> **Task objective**: Leave out the pictures and repeat the rest of the material exactly.

_ _ _

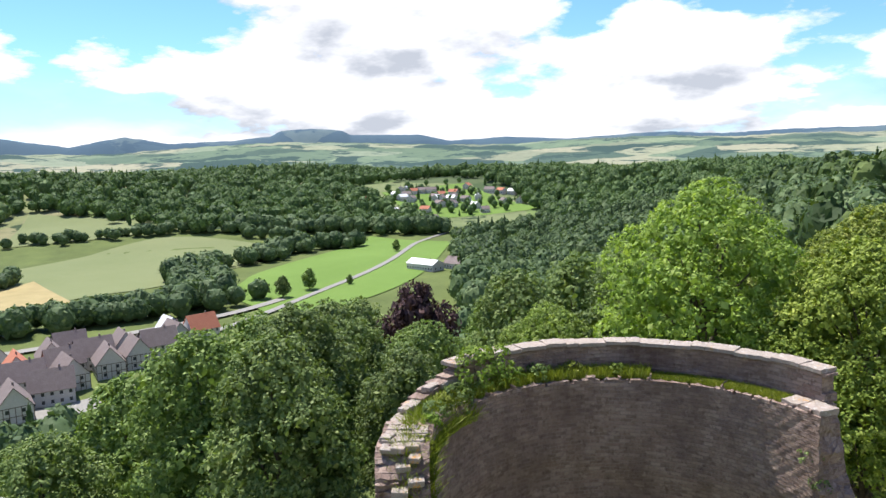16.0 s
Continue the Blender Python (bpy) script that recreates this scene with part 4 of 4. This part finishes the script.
for x, y, turn, size in ((12.5, 62, 30, 1.25), (9, 60, 120, 1.0), (17, 66, 220, 1.2), (-46, 8, 30, 0.9), (-44, 2, 150, 0.9), (-41, 10, 250, 0.8), (-24.2, 46.6, 80, 0.72), (-22.8, 48.3, 10, 0.8), (-31, 48, 60, 0.6), (-36, 48, 160, 0.55)):
    place_tree(shrub, x, y, turn, size)
rng = np.random.default_rng(8)
for k in range(16):
    f = k / 15
    place_tree(shrub, -9.5 + 17 * f + rng.uniform(-0.6, 0.6), 48.6 - 3.2 * f + (k % 3) * 1.8, rng.uniform(0, 360), rng.uniform(0.6, 0.95))
k = 0
while k < 46:
    x, y = rng.uniform(-22, 14), rng.uniform(47.5, 92)
    if terrain(x, y) > -1.4 or (y < 56 and x < -14):
        continue
    place_tree(shrub, x, y, rng.uniform(0, 360), rng.uniform(0.55, 1.1) * (0.75 + 0.5 * (y > 56)))
    k += 1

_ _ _

> **Answer**:
16.0 s
Continue the Blender Python (bpy) script that recreates this scene with part 4 of 4. This part finishes the script.
for x, y, turn, size in ((12.5, 62, 30, 1.25), (9, 60, 120, 1.0), (17, 66, 220, 1.2), (-46, 8, 30, 0.9), (-44, 2, 150, 0.9), (-41, 10, 250, 0.8), (-24.2, 46.6, 80, 0.72), (-22.8, 48.3, 10, 0.8), (-31, 48, 60, 0.6), (-36, 48, 160, 0.55)):
    place_tree(shrub, x, y, turn, size)
rng = np.random.default_rng(8)
for k in range(16):
    f = k / 15
    place_tree(shrub, -9.5 + 17 * f + rng.uniform(-0.6, 0.6), 48.6 - 3.2 * f + (k % 3) * 1.8, rng.uniform(0, 360), rng.uniform(0.6, 0.95))
k = 0
while k < 46:
    x, y = rng.uniform(-22, 14), rng.uniform(47.5, 92)
    if terrain(x, y) > -1.4 or (y < 56 and x < -14):
        continue
    place_tree(shrub, x, y, rng.uniform(0, 360), rng.uniform(0.55, 1.1) * (0.75 + 0.5 * (y > 56)))
    k += 1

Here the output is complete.